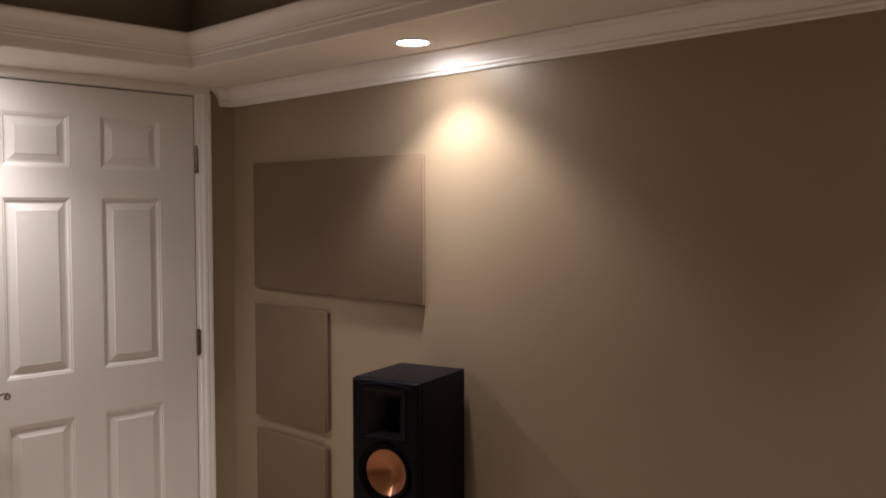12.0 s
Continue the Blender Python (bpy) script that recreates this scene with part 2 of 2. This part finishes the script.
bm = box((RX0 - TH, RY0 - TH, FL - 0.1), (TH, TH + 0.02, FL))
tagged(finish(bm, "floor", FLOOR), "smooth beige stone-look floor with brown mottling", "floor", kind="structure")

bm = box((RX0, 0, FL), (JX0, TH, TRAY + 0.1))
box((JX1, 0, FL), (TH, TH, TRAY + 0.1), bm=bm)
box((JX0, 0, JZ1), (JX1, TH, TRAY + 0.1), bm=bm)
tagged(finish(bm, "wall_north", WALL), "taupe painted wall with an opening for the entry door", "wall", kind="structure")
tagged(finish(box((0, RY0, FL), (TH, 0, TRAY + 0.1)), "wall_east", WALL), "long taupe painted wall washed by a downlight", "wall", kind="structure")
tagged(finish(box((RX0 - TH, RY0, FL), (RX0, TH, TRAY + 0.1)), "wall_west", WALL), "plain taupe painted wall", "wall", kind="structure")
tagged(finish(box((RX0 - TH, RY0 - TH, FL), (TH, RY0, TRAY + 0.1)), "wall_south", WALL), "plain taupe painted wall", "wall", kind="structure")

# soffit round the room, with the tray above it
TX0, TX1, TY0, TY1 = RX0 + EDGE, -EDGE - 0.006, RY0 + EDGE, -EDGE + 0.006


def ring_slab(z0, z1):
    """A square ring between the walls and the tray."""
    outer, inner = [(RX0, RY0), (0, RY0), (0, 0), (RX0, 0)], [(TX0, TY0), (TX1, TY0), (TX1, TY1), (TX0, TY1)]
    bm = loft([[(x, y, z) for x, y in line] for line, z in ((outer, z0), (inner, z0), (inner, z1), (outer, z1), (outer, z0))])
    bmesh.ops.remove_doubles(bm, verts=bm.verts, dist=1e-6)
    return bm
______
To be done ▸ Without the pictures, return the listing above from its first line through the line that has "beige stone-look floor".

Expected answer ▸
12.0 s
Continue the Blender Python (bpy) script that recreates this scene with part 2 of 2. This part finishes the script.
bm = box((RX0 - TH, RY0 - TH, FL - 0.1), (TH, TH + 0.02, FL))
tagged(finish(bm, "floor", FLOOR), "smooth beige stone-look floor with brown mottling", "floor", kind="structure")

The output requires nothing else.